◆ INSTRUCTIONS FOR THE TASK
The listing below should be printed exactly, every line of it. Skip the pictures.

◆ DATA SECTION
===============
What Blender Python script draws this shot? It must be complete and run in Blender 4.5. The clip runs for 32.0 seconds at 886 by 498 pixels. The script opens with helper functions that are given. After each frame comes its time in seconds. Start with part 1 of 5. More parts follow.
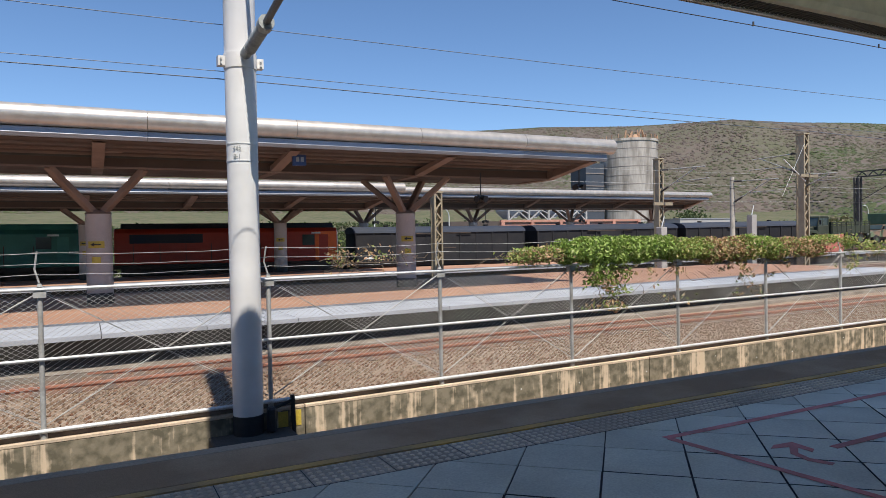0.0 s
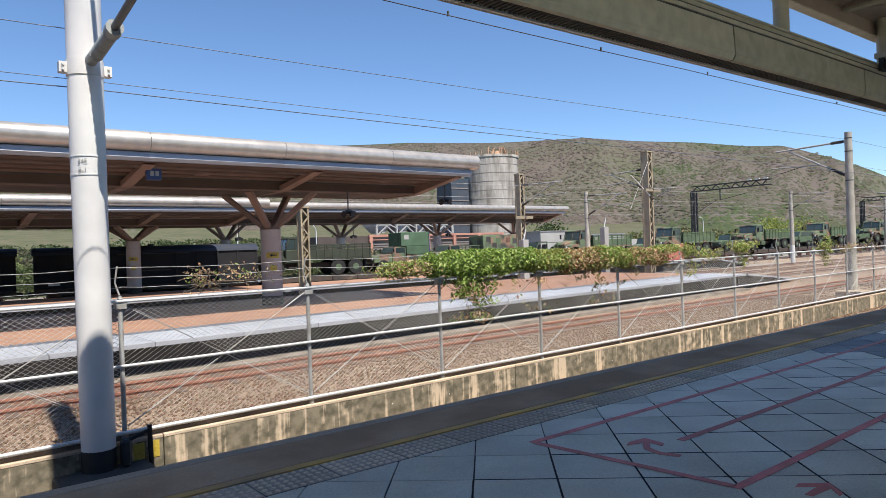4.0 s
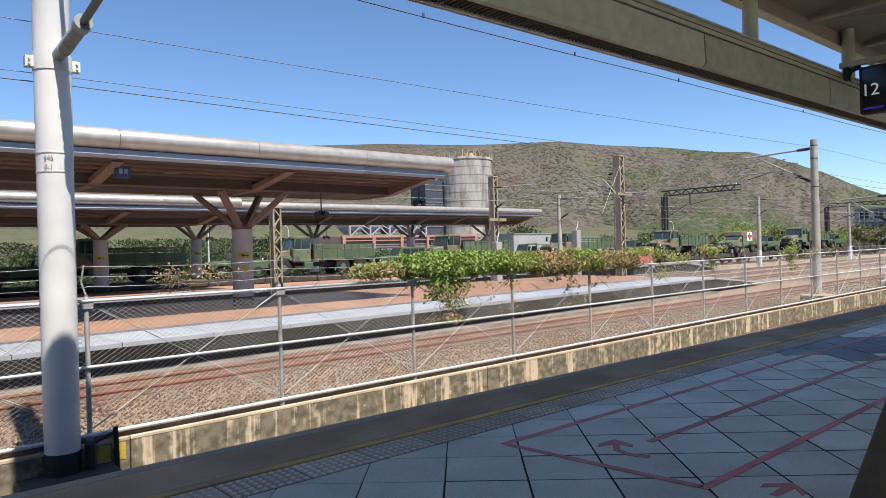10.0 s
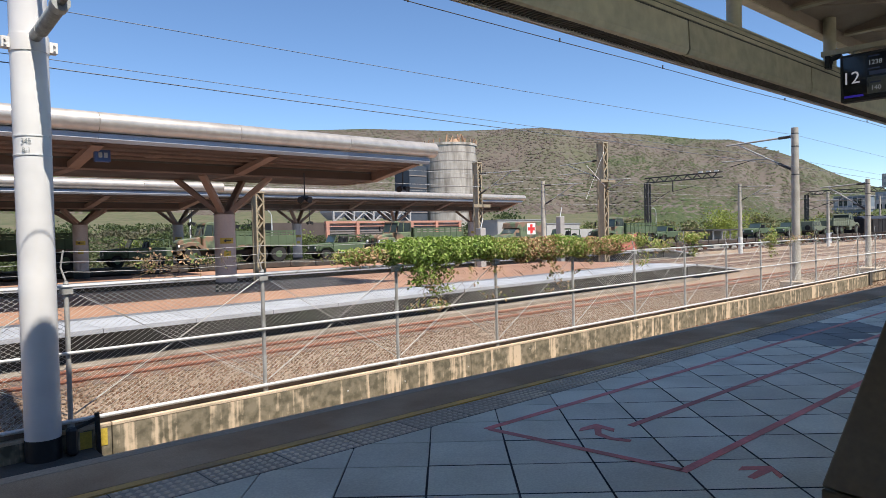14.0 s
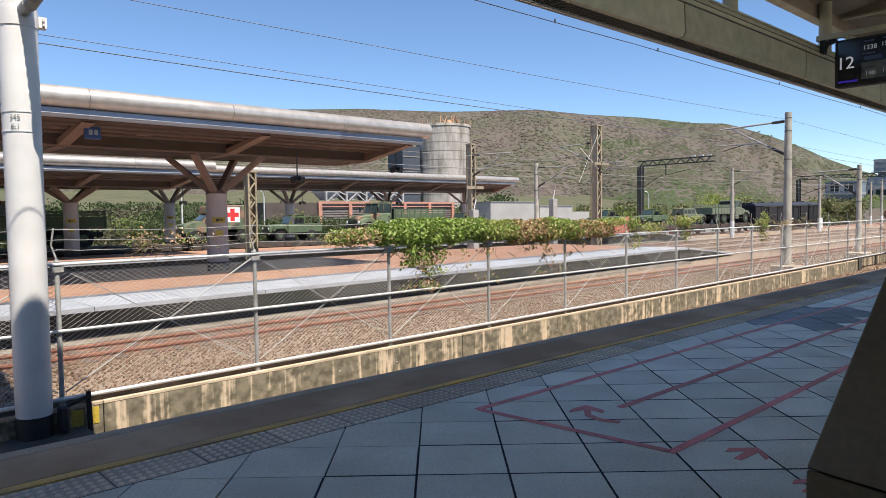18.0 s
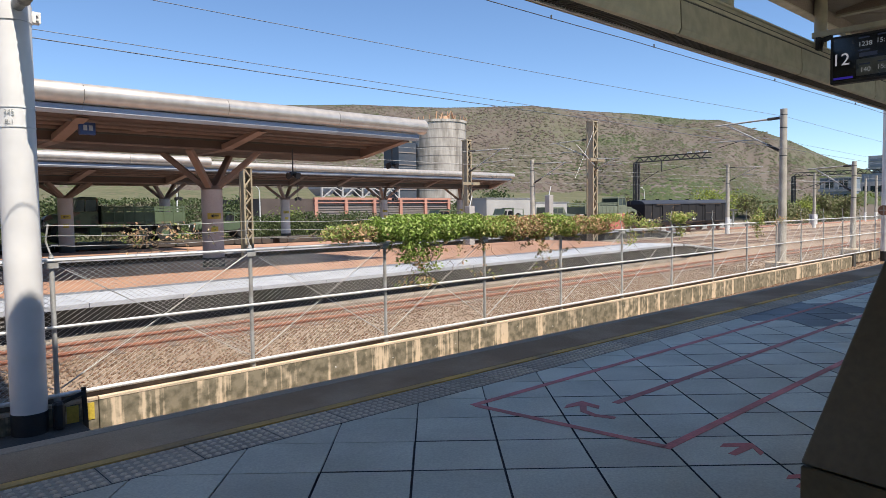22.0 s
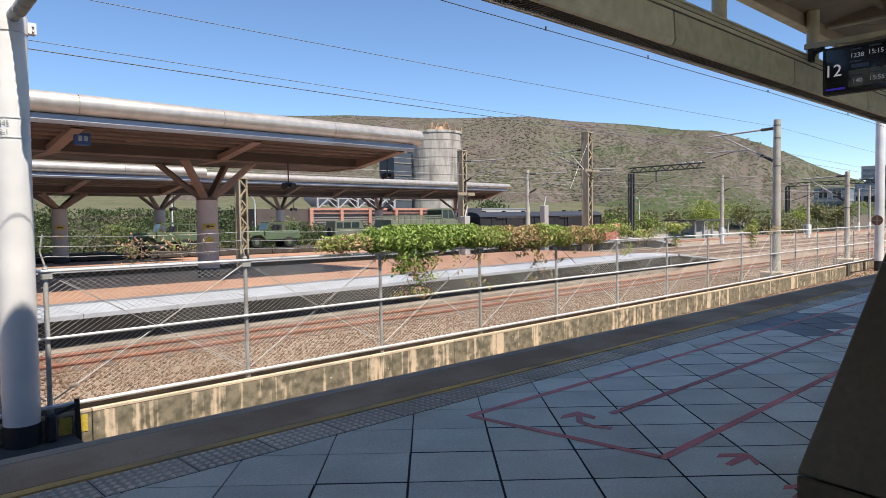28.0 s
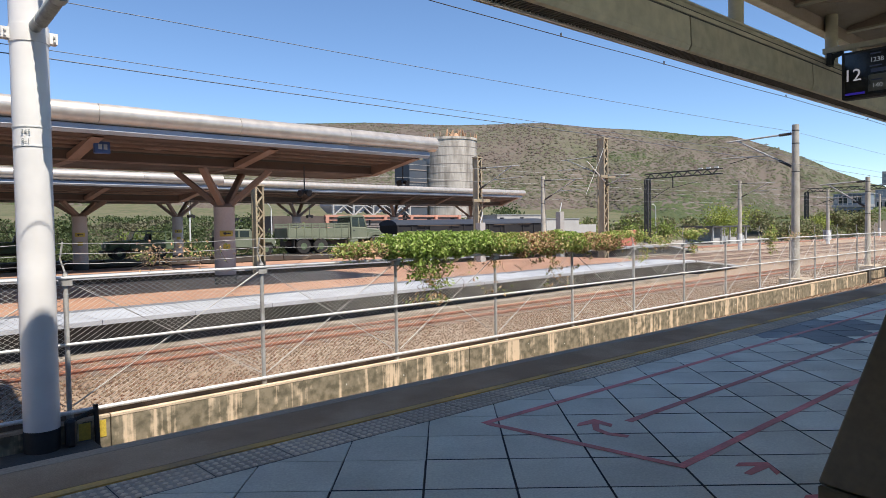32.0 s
===============
◆ RESULT FOR THIS TASK
What Blender Python script draws this shot? It must be complete and run in Blender 4.5. The clip runs for 32.0 seconds at 886 by 498 pixels. The script opens with helper functions that are given. After each frame comes its time in seconds. Start with part 1 of 5. More parts follow.
0.0 s
4.0 s
10.0 s
14.0 s
18.0 s
22.0 s
28.0 s
32.0 s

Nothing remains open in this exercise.